840.4
Routines As Competency. New Medical Routines for Hybrid Health Care Professionalism

Wednesday, July 16, 2014: 5:48 PM
Room: 414
Oral Presentation
Mirko NOORDEGRAAF , Utrecht University, Netherlands
Marlot KUIPER , Utrecht School of Governance, Utrecht University, Netherlands
Margriet SCHNEIDER , Utrecht Academic Medical Center, Netherlands
Liesbeth VAN RENSEN , Utrecht Academic Medical Center, Netherlands
Organizing health care services increasingly encompasses hybrid forms of medical professionalism. Relations between managers and medical professionals become less binary and oppositional; organizational forms become less performance-based and less strictly managerial; medical professionalism itself becomes more organizational. In this paper we focus on the latter trend, as most studies on hybrid professionalism tend to focus on the other two. The rise of ‘organizing professionalism’ (i.e. medical professionalism that includes organizational and managerial capabilities) is usually approached in terms of new competencies. New competency models, such as the CanMEDS model for medical professionalism, circumscribe the new roles and acts that (medical) professionals have to perform, including collaborative and managerial roles. We take another approach; we see competency as an institutional phenomenon, instead of an individual one, and we focus on medical routines in order to analyze institutional competency. Medical routines represent institutionalized aspects of medical acts and practices and might help of hinder the rise and spread of (innovative) hybrid service  delivery that is collaborative and well-organized.
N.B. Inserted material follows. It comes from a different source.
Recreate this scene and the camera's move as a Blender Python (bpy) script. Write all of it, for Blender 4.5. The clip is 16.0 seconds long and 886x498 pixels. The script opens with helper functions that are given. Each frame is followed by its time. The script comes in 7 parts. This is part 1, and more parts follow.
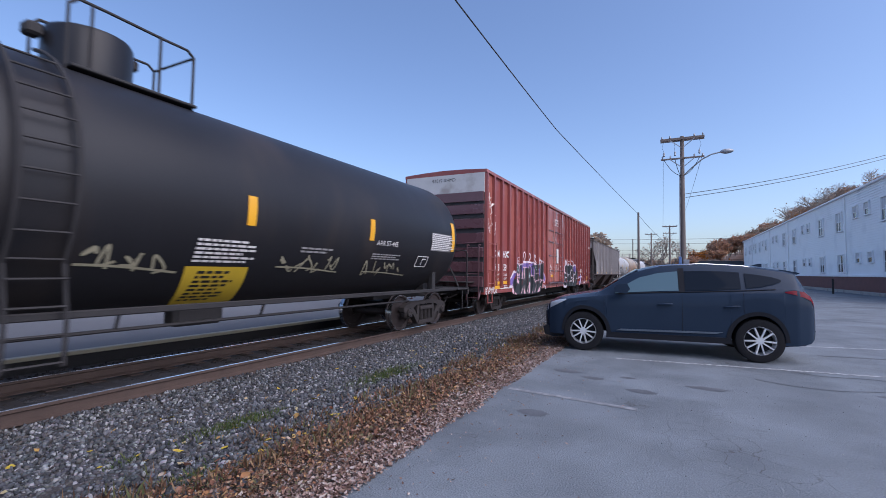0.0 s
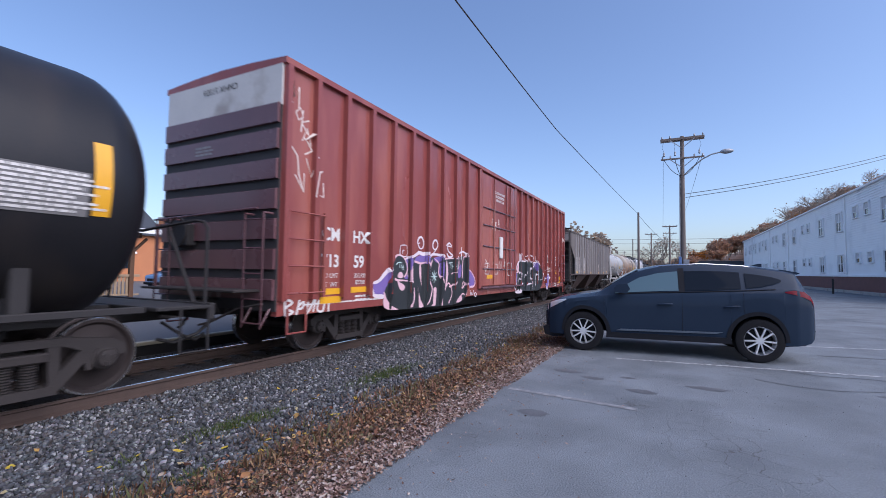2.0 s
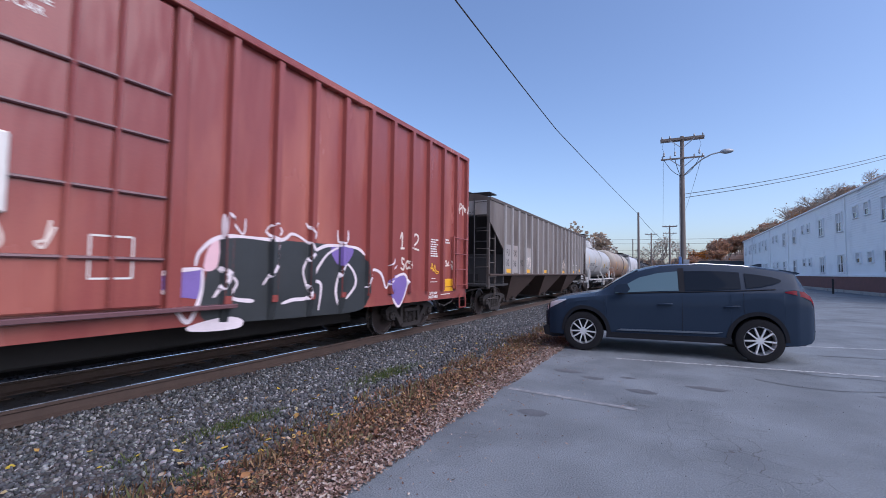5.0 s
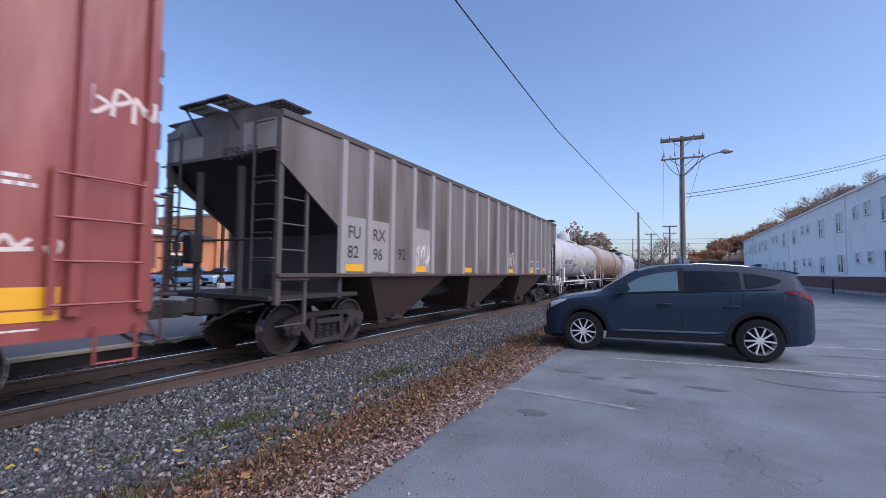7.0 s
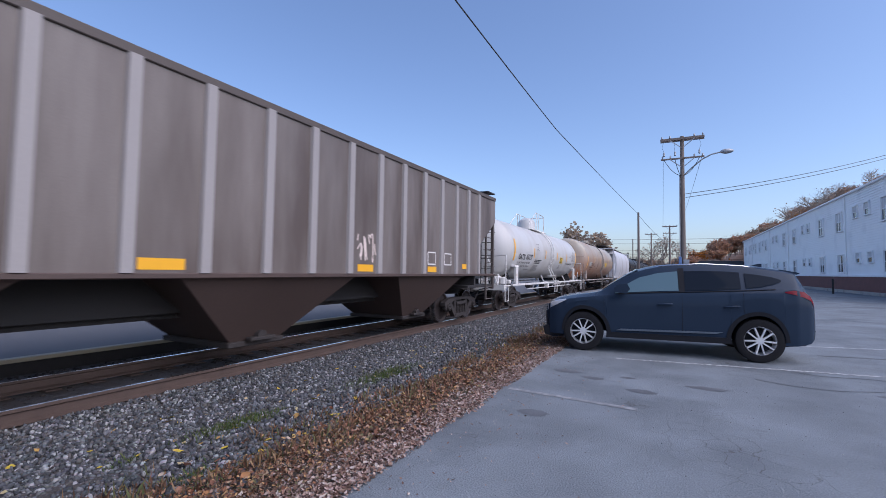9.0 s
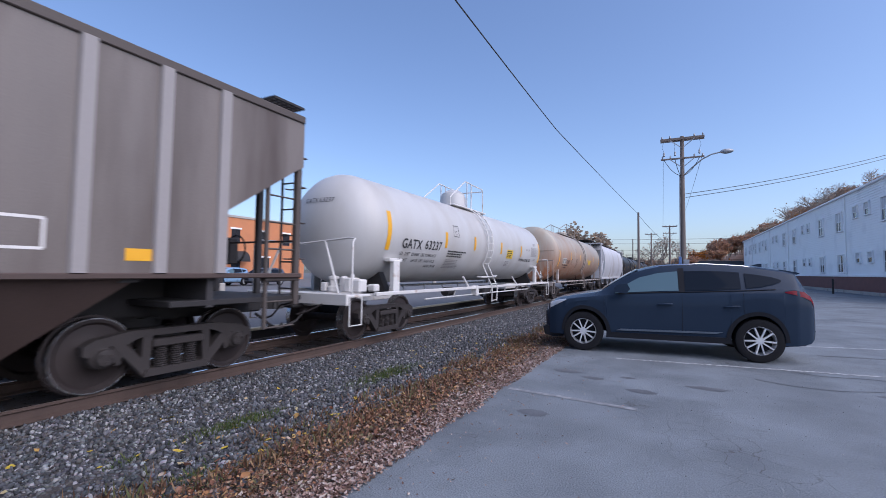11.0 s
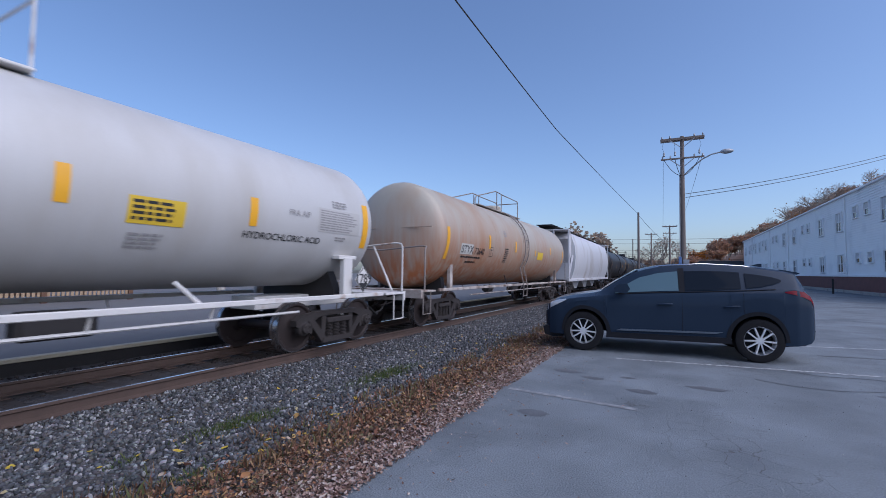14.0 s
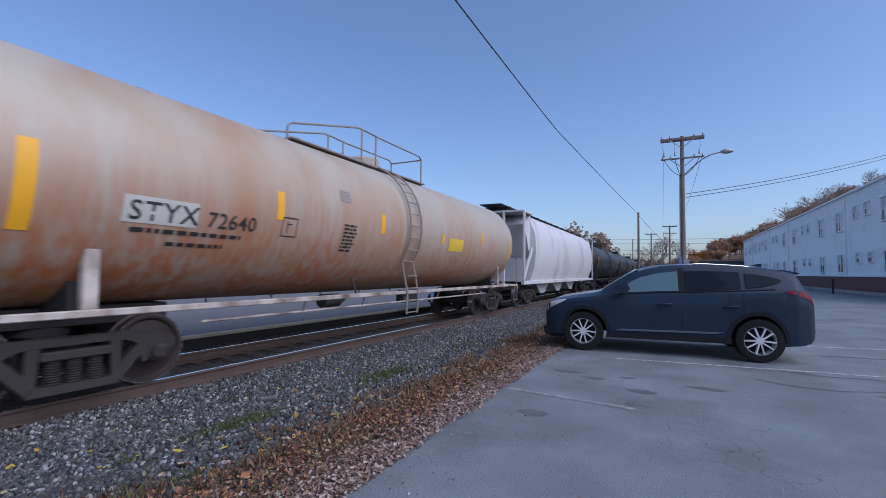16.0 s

We especially focus on the many practical and everyday sides of medical routines. We focus on the everyday sides of organizing health care by medical professionals, including multi-professional collaboration and quality and safety management. We (a) explain what we mean by medical routines as institutional competency, (b) describe current changes in medical routines that enable the rise and spread of collaboration and quality and safety management by medical professionals, and (c) trace effects on medical outcomes. Empirically, we focus on changing routines in a Dutch academic medical center.